Some homeowners discover that less really is more. They start with an ambitious plan involving rooflines, eight wreaths, and a dramatic yard scene, then realize their favorite part of the finished display is the quietest detail: the lanterns flickering by the steps, the bow on the door, the fresh cedar scent from the planters. Others go fully joyful and bright, embracing color, oversized ornaments, and glowing figures with zero apologies. Both approaches work when they reflect the people who live there.

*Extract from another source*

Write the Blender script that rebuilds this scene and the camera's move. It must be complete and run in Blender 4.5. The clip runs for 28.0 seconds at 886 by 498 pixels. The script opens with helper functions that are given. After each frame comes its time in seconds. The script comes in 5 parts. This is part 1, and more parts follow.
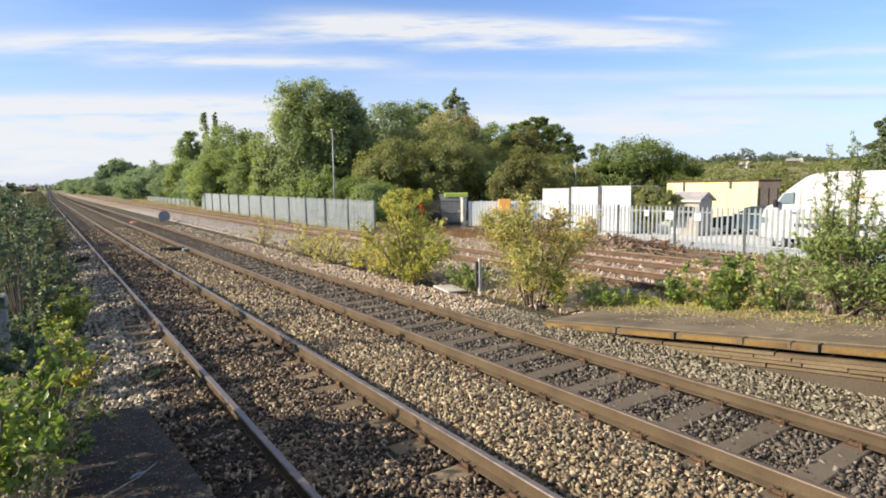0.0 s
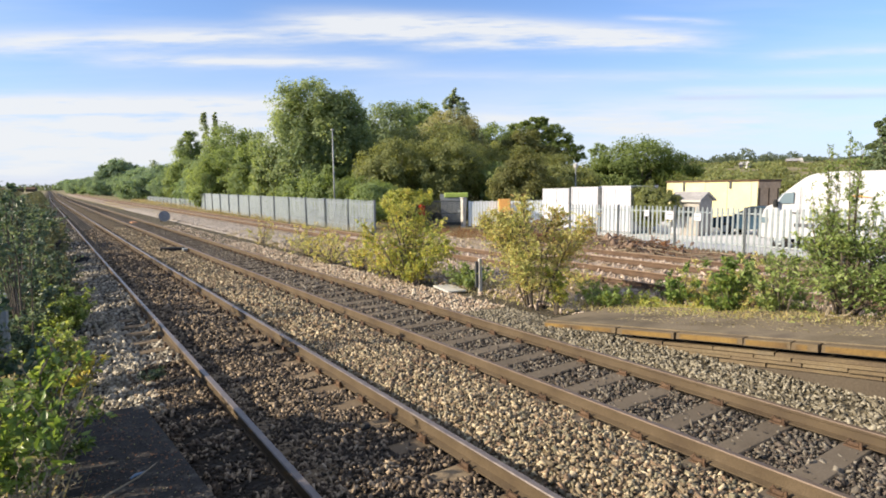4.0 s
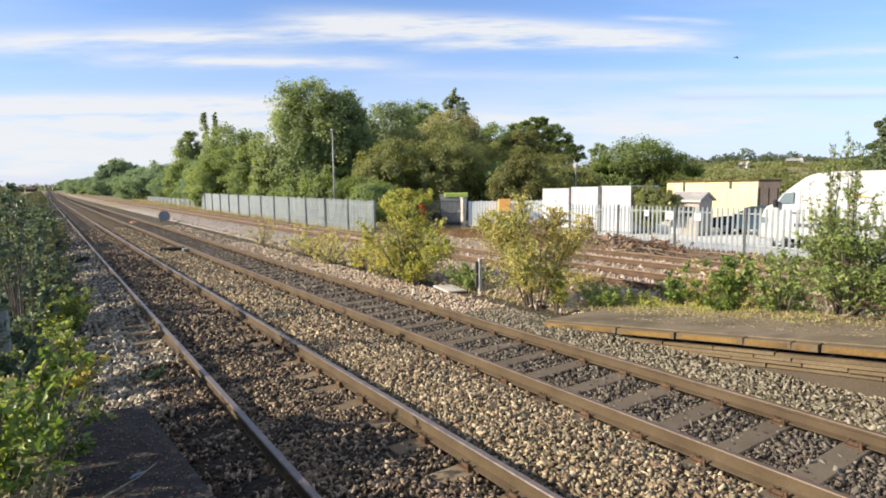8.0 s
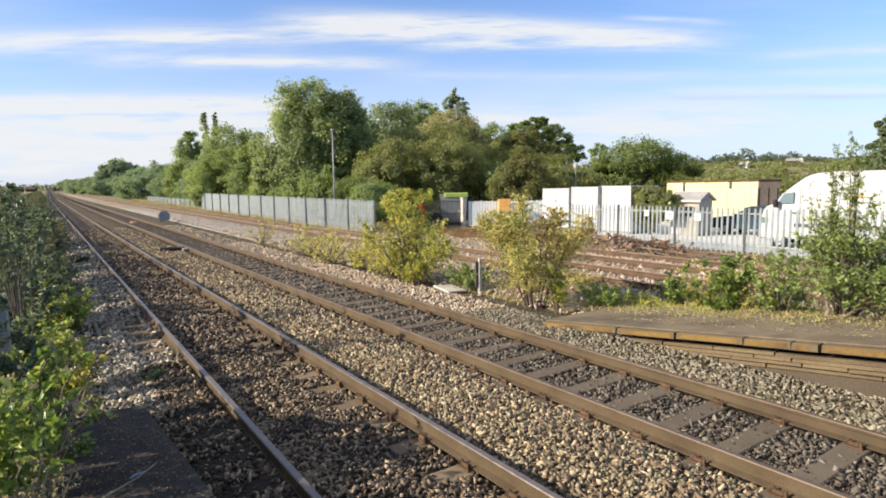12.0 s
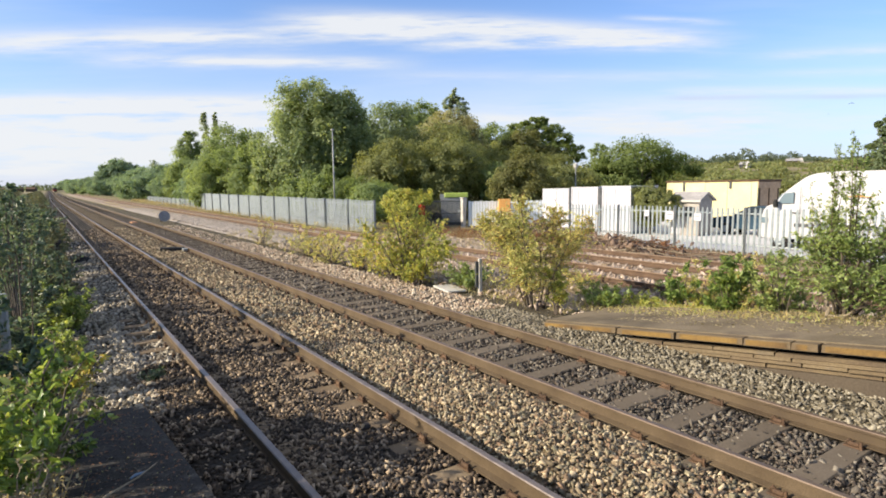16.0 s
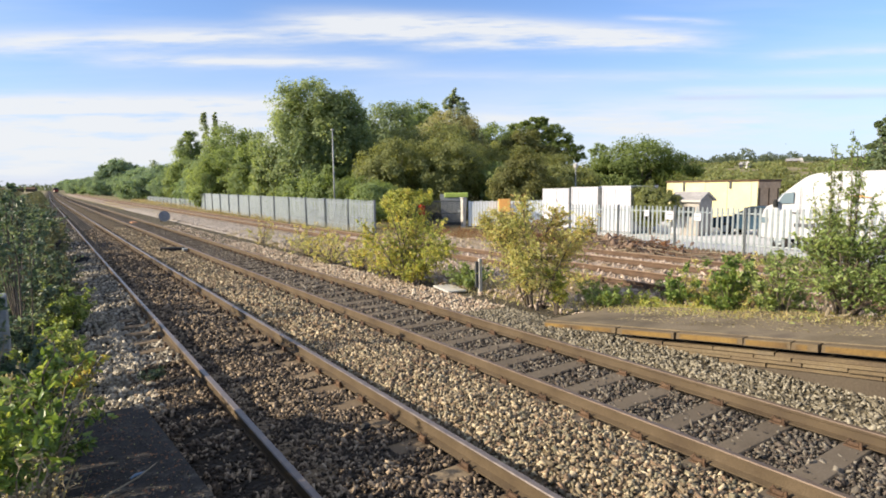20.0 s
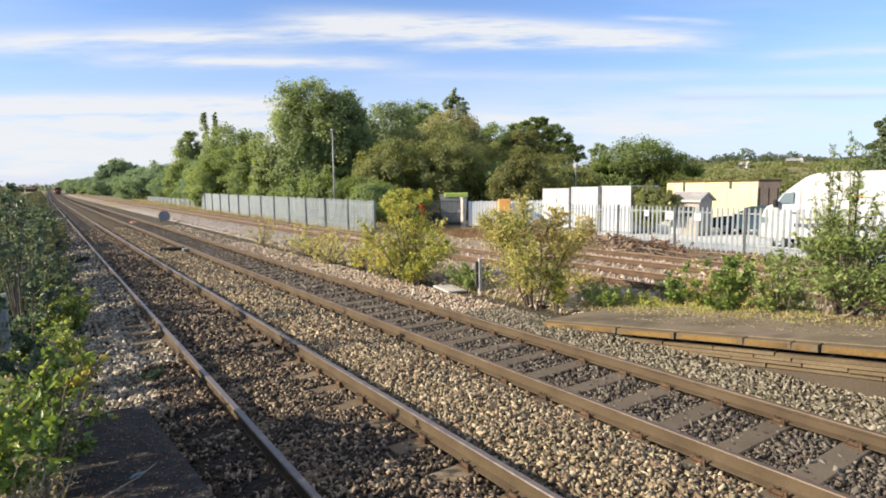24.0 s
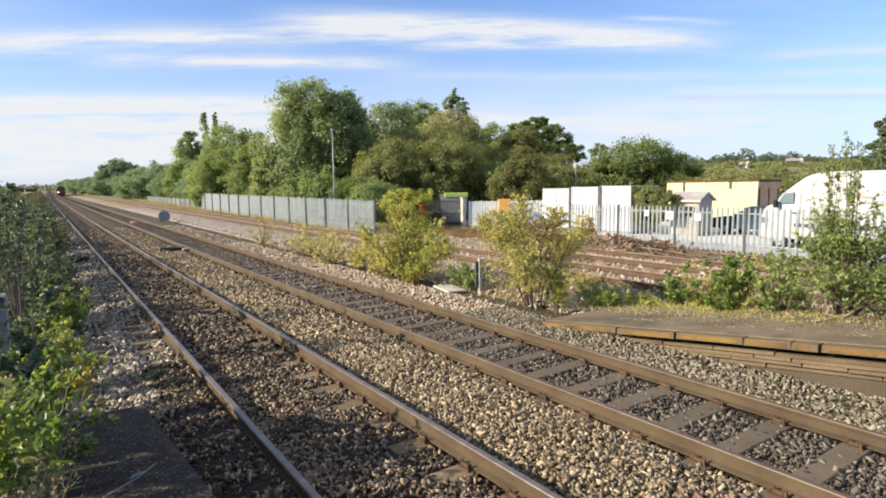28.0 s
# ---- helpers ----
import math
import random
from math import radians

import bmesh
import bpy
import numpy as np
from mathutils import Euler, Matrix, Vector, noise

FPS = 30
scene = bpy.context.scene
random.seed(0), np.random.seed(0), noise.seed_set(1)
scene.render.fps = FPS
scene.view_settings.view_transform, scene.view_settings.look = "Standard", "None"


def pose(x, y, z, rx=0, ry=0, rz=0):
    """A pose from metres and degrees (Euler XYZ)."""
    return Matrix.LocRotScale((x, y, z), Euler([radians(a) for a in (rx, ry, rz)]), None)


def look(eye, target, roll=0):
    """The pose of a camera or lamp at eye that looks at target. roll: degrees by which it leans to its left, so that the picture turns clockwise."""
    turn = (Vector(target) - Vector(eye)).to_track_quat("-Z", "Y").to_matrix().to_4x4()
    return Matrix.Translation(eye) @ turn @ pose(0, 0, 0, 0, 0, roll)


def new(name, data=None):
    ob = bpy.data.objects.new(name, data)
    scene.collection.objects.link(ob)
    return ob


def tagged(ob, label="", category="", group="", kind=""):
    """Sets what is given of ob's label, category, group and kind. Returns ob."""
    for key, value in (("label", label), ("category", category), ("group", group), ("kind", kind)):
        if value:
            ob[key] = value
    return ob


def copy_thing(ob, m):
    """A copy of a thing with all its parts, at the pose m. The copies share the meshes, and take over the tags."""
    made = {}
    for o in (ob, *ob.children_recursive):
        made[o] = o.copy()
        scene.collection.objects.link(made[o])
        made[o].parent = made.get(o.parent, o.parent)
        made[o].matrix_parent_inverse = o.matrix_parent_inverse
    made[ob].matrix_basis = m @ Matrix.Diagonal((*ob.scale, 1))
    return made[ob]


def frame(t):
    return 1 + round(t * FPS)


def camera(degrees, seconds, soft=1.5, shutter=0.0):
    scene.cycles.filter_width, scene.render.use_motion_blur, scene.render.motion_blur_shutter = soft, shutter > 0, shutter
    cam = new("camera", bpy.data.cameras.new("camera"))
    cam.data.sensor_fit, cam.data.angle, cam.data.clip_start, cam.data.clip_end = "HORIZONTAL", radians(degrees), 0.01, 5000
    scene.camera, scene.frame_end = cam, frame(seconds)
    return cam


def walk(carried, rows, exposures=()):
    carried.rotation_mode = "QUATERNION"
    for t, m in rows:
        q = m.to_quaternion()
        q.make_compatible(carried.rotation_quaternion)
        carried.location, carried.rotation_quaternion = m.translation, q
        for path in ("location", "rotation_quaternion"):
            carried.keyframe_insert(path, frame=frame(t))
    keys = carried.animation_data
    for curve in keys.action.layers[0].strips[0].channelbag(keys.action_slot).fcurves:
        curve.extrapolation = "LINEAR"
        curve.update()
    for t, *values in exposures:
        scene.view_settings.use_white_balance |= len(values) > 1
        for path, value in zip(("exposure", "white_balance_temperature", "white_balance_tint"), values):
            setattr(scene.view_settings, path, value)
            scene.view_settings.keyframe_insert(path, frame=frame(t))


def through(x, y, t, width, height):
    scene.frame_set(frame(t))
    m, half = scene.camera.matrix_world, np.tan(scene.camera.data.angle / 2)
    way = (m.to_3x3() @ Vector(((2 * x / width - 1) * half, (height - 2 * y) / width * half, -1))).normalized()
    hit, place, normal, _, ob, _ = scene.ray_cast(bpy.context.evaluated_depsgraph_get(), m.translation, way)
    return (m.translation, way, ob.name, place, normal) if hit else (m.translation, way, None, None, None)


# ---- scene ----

That is probably the best lesson from real decorating experiences: the most memorable outdoor Christmas decorating ideas are not the ones that look the most expensive. They are the ones that feel warm, thoughtful, and personal. A home does not need to look like a department store window to feel magical. It just needs a little light, a little greenery, and a little personality. Preferably with fewer tangled wires than last year.
Conclusion
The best outdoor Christmas decorating ideas combine warmth, balance, and personality. Start with the front door, add greenery and lighting in layers, use planters and lanterns to create depth, and choose a few focal points that suit your home’s style. Whether your look is classic, rustic, playful, or minimal, the goal is the same: create a festive exterior that feels inviting in daylight, magical at night, and joyful all season long.
You do not need to decorate every inch of your house to make it memorable. A well-placed wreath, a pair of glowing lanterns, fresh winter greenery, and a thoughtful lighting plan can do a lot of heavy lifting. In holiday decorating, as in life, confidence beats clutter. And yes, one tasteful reindeer is often better than nine.